Dec 15, 2015, 2:24:36 PM12/15/15

to raft...@googlegroups.com

Hi Alex,

Sorry I'm pretty late to this thread. The original question is pretty interesting and not something I'd really thought about before.

If you have an odd-sized cluster and know with high confidence that a server is dead, you can remove it with no real change in behavior. For example, say I have {S1, S2, S3, S4, S5} but I know S5 is dead. Then any decision requires 3 of {S1, S2, S3, S4}. But that's the exact same property I get if I evict S5 from the cluster.

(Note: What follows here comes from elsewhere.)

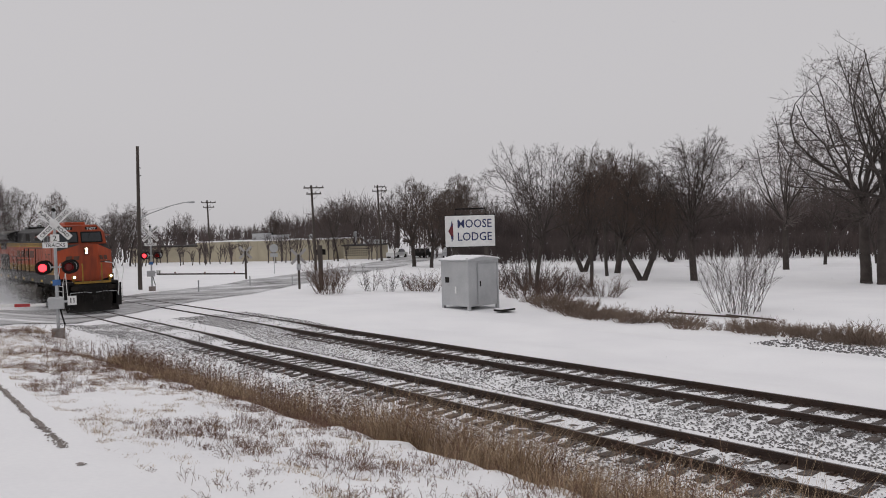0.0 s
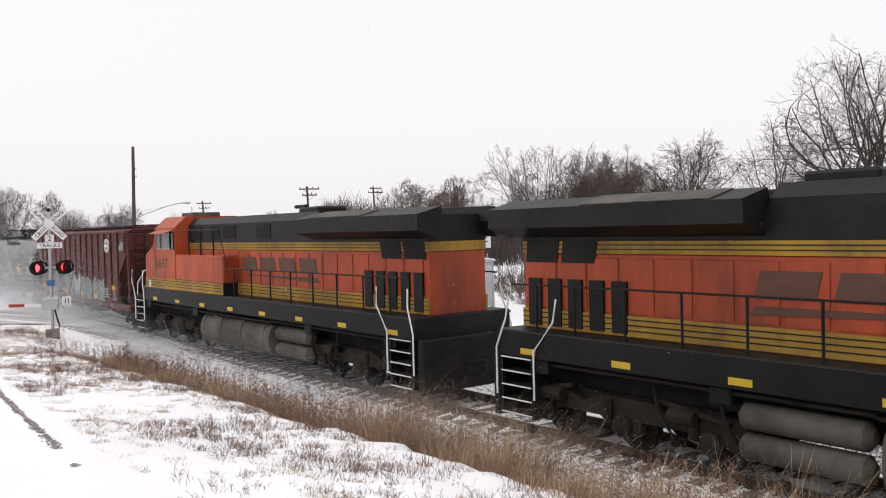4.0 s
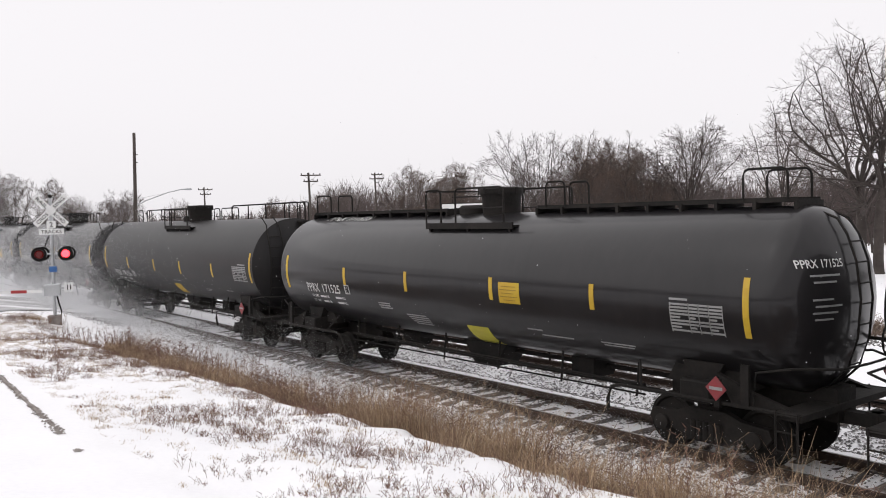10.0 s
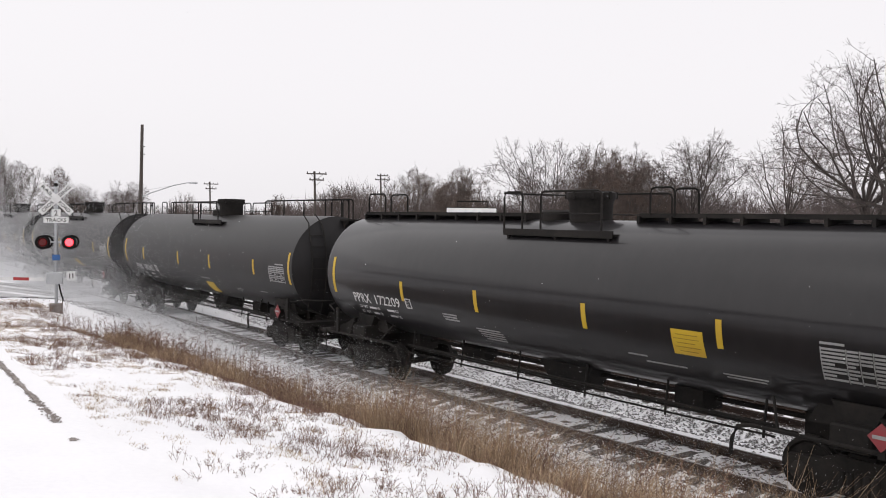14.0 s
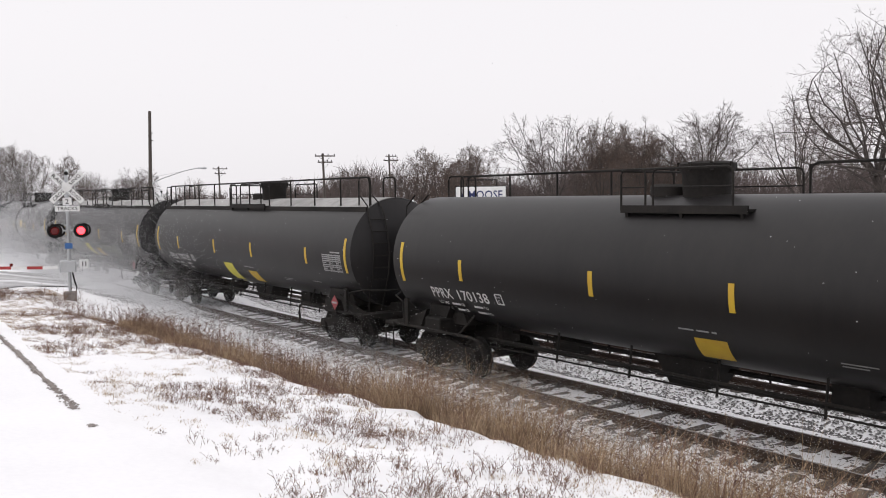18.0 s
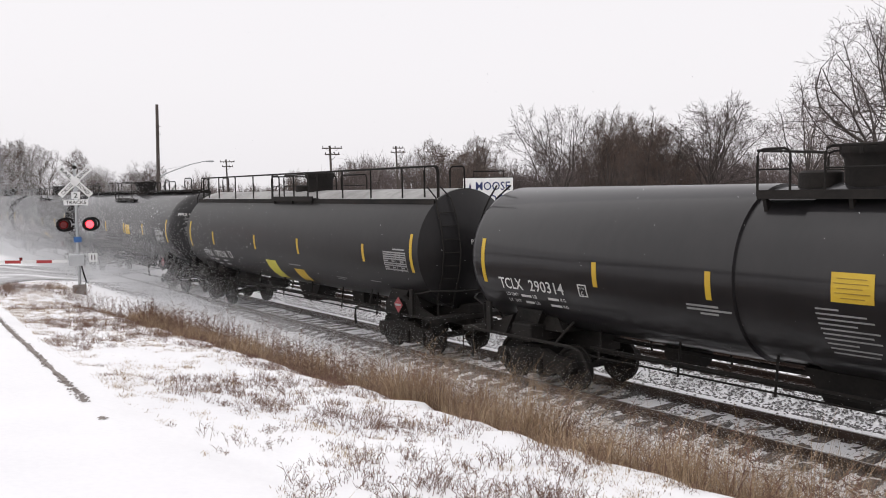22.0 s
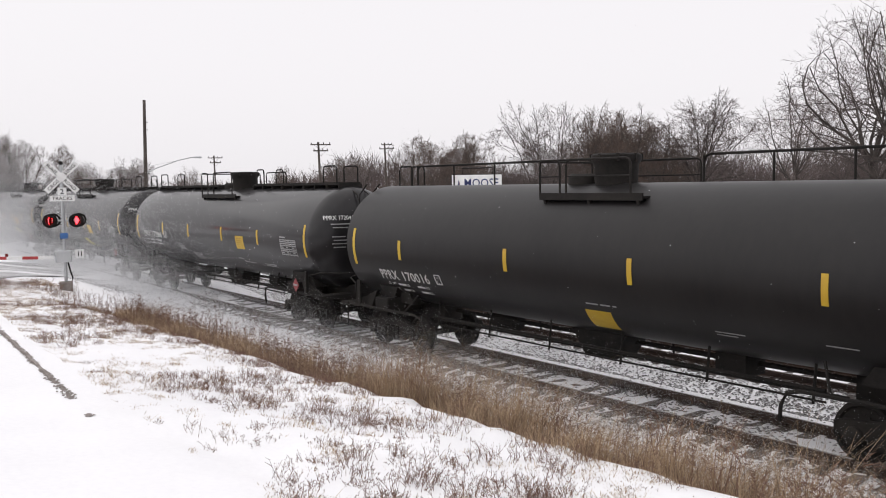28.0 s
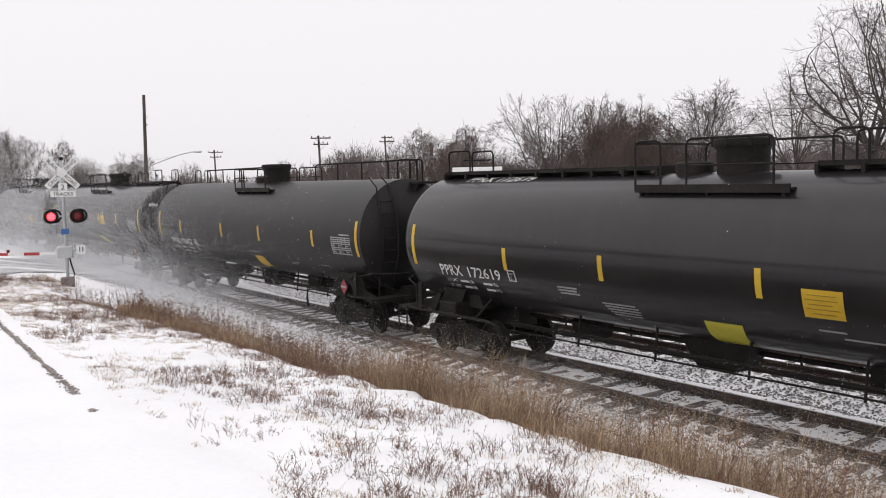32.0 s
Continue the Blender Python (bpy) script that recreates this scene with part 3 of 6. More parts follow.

The same doesn't hold when you're starting with an even-sized cluster. For example, say I have {S1, S2, S3, S4} but I know S4 is dead. Then any decision requires all of {S1, S2, S3}. If I evict S4 from the cluster, now any decision requires only two of {S1, S2, S3}. That may be preferable, but it also may be fewer copies than the administrator had in mind. Taken to the extreme, would you be ok with a 1-server cluster? Probably not.

So maybe you want the administrator to set not only a target cluster size but also a minimum cluster size, such as target 5 and minimum of 3 or 4. Would this policy for an automated replacement task do the right thing?

while true {

while curr > min && exists dead server {

remove dead server;

}

while curr < target && exists spare healthy server {

add spare healthy server;

}

For manual replacement, where the server being replaced is healthy, I think you'd still want to add then remove.

Of course, determining whether a server is in fact dead is difficult to do exactly, but you might be happy with a heuristic in practice.

Another option is to implement the joint consensus approach to membership changes. It takes a moderate amount of additional work to implement, but it lets you replace any number of members atomically. If you're worried about this kind of thing, that may be worth it to you.